## What the task asks
Reproduce exactly the lines from the line with "shutter > 0, shutter" through the line with "for t, *values", both included, and no other lines.

---- Provided records

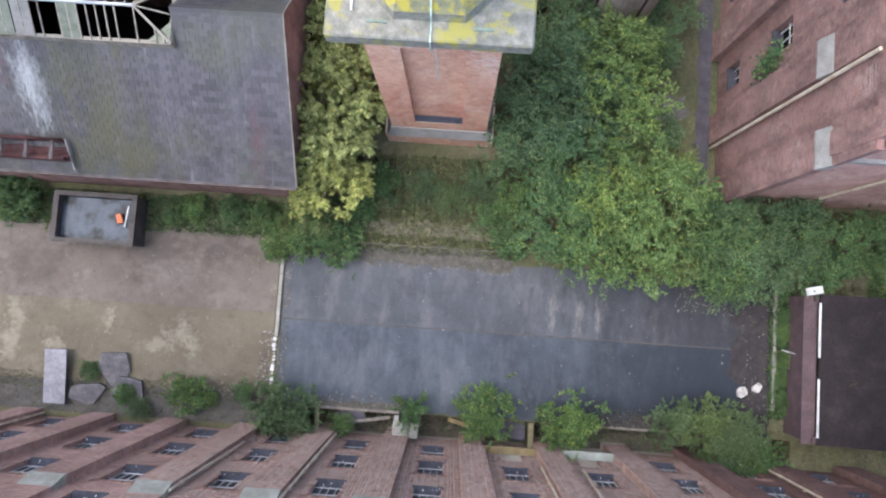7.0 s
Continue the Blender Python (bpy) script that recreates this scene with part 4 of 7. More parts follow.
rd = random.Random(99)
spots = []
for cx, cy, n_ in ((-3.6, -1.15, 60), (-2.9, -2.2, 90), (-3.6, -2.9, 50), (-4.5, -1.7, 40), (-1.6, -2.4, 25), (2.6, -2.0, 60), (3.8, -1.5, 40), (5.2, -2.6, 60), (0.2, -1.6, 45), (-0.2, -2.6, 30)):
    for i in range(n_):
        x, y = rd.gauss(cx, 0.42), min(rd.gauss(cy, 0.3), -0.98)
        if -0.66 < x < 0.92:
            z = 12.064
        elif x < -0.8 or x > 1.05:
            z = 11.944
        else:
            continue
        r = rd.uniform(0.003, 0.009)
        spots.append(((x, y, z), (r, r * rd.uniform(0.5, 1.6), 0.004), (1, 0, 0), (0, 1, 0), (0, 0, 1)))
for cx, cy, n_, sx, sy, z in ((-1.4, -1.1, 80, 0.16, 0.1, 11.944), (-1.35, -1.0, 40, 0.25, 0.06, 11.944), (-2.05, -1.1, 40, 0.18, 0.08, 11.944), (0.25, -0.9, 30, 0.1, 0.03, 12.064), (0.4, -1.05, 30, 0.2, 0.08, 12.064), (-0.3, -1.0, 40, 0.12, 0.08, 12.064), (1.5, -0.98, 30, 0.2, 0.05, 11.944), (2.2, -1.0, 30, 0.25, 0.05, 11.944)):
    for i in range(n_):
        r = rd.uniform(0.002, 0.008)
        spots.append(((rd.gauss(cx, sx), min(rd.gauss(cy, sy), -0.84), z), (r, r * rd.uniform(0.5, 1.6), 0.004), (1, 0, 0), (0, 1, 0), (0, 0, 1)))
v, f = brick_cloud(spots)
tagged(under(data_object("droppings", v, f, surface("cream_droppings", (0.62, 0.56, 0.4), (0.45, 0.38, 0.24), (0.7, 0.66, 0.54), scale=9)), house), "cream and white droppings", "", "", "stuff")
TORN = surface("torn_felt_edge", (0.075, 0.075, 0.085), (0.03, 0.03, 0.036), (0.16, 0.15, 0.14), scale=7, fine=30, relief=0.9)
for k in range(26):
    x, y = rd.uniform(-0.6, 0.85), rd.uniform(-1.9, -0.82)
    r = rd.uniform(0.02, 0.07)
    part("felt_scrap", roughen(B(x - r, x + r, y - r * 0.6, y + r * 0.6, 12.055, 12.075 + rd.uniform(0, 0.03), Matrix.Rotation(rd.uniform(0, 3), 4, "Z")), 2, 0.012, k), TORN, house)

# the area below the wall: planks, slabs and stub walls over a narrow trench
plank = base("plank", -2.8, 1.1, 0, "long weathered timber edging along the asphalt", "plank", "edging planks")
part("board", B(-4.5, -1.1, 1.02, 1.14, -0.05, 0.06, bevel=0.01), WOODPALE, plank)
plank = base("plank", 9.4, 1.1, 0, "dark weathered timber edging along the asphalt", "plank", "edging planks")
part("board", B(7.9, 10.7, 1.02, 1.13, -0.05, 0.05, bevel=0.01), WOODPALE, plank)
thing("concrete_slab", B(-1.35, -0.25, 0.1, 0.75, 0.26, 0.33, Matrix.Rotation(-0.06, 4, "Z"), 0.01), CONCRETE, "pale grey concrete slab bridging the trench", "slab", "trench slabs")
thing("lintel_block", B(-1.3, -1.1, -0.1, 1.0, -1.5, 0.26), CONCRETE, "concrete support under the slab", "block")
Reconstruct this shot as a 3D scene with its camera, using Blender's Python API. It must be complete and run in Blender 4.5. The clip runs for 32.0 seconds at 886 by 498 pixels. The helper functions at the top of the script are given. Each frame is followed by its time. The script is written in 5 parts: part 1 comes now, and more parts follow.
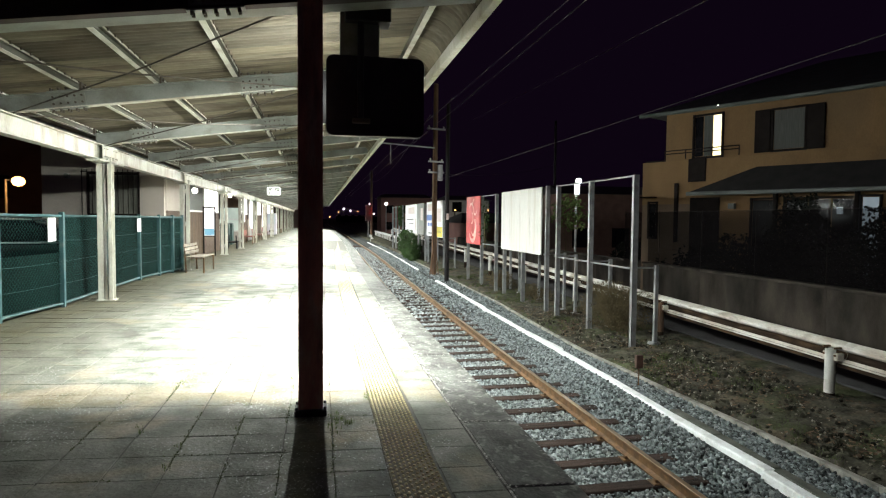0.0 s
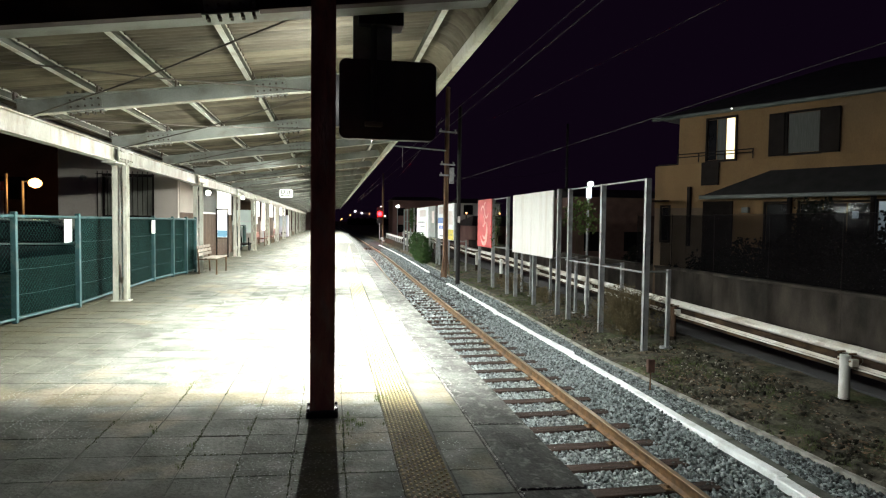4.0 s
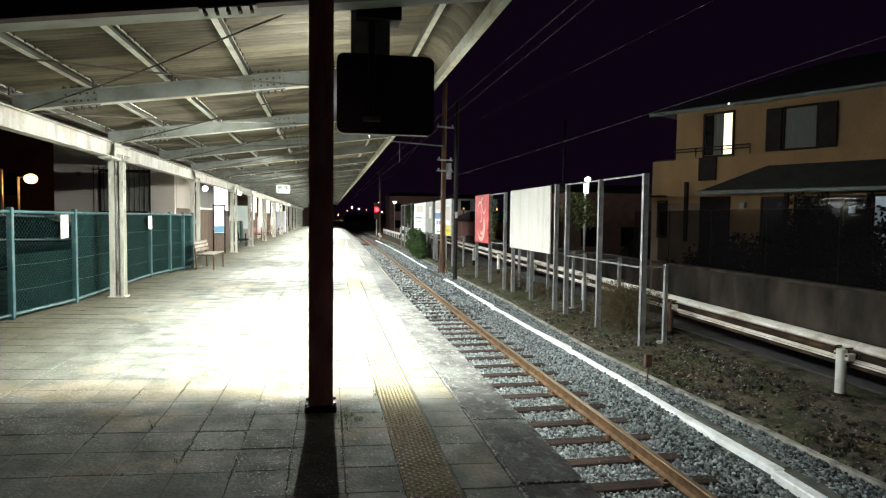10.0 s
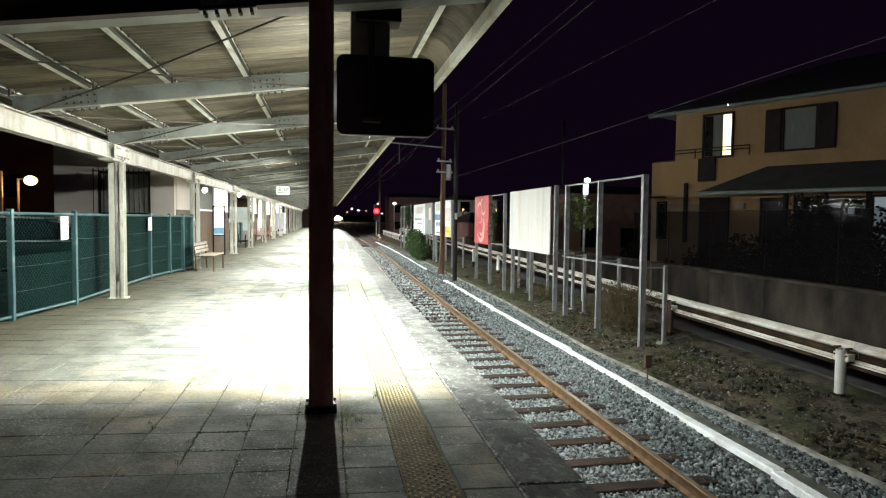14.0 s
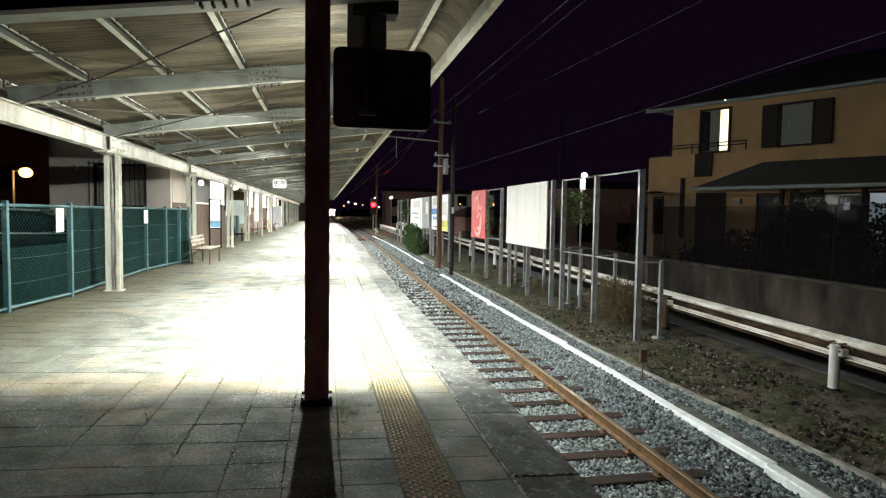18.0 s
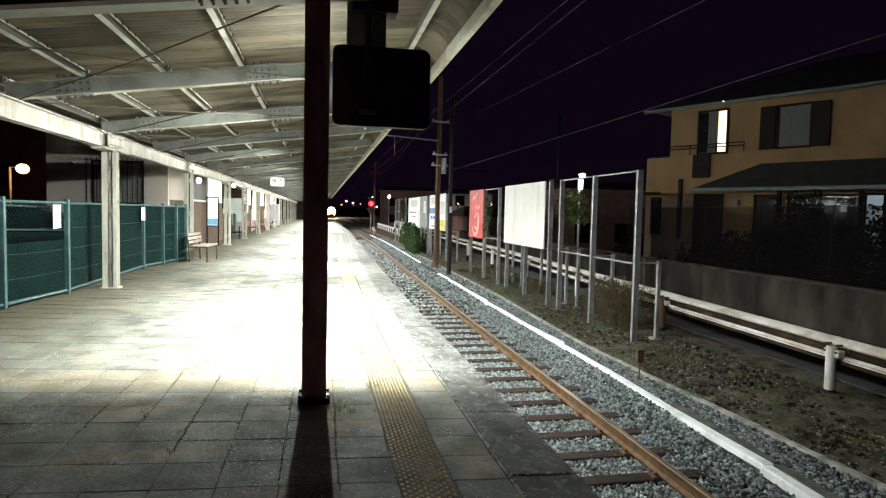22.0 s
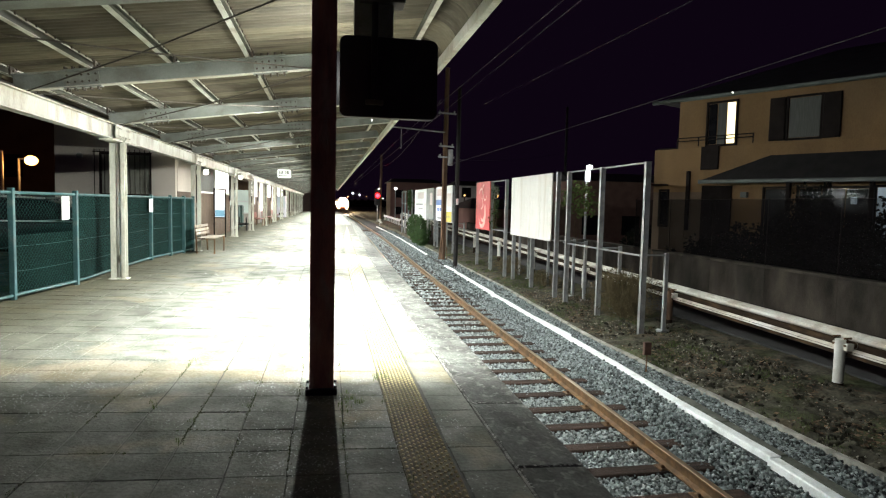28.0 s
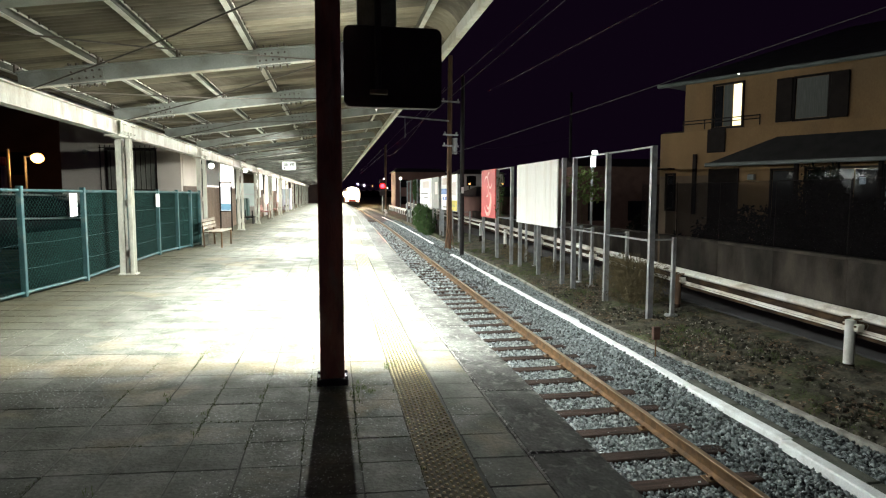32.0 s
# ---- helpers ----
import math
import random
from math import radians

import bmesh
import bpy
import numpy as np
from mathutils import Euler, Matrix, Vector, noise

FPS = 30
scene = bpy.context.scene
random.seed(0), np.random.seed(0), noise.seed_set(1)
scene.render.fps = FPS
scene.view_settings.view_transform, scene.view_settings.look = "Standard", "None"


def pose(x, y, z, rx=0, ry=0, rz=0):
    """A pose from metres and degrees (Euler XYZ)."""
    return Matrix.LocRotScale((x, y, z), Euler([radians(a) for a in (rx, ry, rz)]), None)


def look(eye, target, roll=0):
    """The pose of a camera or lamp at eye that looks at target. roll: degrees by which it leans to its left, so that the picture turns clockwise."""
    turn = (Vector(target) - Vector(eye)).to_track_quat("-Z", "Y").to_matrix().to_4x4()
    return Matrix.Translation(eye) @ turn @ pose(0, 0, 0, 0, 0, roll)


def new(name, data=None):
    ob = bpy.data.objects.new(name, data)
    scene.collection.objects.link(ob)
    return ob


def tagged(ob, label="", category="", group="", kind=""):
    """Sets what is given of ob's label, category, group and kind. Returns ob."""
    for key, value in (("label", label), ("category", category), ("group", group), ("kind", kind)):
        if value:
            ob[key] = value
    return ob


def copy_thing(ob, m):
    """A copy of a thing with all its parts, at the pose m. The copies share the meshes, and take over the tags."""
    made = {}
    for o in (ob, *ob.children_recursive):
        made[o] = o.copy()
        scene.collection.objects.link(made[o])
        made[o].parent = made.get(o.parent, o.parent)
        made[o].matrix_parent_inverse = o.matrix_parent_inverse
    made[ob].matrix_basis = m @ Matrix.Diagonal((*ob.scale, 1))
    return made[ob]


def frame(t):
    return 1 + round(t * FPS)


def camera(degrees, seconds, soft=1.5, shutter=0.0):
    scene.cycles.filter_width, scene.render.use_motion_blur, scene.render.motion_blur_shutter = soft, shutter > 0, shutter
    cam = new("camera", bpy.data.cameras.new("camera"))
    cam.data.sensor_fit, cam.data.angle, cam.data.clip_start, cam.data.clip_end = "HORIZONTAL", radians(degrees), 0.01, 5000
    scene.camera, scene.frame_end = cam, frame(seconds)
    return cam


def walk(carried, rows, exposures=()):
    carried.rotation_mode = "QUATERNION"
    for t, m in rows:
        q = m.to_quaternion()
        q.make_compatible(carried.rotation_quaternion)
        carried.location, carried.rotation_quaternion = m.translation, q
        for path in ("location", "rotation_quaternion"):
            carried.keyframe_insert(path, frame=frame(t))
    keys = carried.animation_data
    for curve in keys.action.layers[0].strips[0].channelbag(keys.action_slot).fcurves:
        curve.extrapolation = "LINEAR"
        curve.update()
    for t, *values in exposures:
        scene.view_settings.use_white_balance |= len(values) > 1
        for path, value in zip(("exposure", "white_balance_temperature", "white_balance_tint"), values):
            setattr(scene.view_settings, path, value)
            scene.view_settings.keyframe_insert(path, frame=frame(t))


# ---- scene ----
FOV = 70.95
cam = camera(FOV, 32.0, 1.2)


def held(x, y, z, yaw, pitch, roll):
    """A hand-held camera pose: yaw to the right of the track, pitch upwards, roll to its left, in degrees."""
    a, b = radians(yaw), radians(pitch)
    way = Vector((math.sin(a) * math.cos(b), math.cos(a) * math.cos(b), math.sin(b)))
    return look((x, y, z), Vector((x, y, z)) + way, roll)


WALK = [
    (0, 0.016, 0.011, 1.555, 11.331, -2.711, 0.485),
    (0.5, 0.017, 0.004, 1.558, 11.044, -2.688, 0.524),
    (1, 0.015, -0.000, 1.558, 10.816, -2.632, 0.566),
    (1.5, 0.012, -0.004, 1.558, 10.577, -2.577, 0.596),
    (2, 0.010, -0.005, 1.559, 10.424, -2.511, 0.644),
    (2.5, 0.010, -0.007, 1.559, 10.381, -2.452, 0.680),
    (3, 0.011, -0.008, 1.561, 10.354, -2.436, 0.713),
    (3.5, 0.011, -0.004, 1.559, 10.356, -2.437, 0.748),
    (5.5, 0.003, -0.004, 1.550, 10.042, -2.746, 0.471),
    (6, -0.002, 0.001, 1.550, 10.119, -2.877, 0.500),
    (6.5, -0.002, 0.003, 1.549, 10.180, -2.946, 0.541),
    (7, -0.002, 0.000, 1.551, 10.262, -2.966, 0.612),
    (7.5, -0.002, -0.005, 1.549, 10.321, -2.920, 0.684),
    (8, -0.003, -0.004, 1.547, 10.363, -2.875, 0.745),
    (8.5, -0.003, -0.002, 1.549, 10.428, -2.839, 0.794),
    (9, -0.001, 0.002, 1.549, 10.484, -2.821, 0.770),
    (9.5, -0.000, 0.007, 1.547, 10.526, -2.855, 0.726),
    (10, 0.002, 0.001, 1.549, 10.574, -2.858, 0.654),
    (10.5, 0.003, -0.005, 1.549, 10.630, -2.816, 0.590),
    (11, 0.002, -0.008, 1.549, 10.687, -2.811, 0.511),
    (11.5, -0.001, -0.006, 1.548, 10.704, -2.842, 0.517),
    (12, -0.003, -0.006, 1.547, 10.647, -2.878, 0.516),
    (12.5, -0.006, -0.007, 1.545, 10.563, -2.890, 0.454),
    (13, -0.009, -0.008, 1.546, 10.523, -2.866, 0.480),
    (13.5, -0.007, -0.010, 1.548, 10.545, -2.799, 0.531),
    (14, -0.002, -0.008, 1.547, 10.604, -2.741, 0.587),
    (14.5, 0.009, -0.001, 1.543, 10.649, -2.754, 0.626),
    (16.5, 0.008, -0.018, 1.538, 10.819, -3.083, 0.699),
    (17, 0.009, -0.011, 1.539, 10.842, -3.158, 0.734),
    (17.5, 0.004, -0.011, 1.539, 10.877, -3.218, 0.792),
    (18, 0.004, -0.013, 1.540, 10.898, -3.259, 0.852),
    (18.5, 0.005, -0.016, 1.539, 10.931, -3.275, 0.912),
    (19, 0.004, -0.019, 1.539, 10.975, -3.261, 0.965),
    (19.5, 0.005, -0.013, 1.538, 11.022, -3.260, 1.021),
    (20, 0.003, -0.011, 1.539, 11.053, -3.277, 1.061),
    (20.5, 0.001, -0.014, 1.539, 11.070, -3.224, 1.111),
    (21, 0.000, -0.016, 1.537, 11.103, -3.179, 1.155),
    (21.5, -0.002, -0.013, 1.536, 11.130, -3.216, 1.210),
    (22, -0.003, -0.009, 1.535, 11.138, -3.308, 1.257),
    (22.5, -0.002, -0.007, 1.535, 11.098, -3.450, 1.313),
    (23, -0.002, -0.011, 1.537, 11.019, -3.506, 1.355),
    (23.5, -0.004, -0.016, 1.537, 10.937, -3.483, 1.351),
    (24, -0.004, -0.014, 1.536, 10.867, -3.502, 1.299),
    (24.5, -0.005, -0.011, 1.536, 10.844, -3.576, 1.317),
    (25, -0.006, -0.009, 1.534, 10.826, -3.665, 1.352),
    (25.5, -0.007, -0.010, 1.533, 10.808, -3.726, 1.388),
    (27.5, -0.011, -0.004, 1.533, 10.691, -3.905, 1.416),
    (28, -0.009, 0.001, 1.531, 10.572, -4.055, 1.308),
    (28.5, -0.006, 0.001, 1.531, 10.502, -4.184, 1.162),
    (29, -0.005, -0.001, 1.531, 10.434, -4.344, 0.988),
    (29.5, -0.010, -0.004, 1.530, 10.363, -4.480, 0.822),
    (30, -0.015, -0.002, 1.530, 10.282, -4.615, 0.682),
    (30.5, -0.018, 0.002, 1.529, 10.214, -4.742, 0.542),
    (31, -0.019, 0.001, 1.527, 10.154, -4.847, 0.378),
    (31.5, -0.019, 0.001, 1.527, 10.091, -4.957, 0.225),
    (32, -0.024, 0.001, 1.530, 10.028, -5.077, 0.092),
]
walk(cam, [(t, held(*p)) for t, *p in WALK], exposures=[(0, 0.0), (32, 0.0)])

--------

## Completed task
    scene.cycles.filter_width, scene.render.use_motion_blur, scene.render.motion_blur_shutter = soft, shutter > 0, shutter
    cam = new("camera", bpy.data.cameras.new("camera"))
    cam.data.sensor_fit, cam.data.angle, cam.data.clip_start, cam.data.clip_end = "HORIZONTAL", radians(degrees), 0.01, 5000
    scene.camera, scene.frame_end = cam, frame(seconds)
    return cam


def walk(carried, rows, exposures=()):
    carried.rotation_mode = "QUATERNION"
    for t, m in rows:
        q = m.to_quaternion()
        q.make_compatible(carried.rotation_quaternion)
        carried.location, carried.rotation_quaternion = m.translation, q
        for path in ("location", "rotation_quaternion"):
            carried.keyframe_insert(path, frame=frame(t))
    keys = carried.animation_data
    for curve in keys.action.layers[0].strips[0].channelbag(keys.action_slot).fcurves:
        curve.extrapolation = "LINEAR"
        curve.update()
    for t, *values in exposures:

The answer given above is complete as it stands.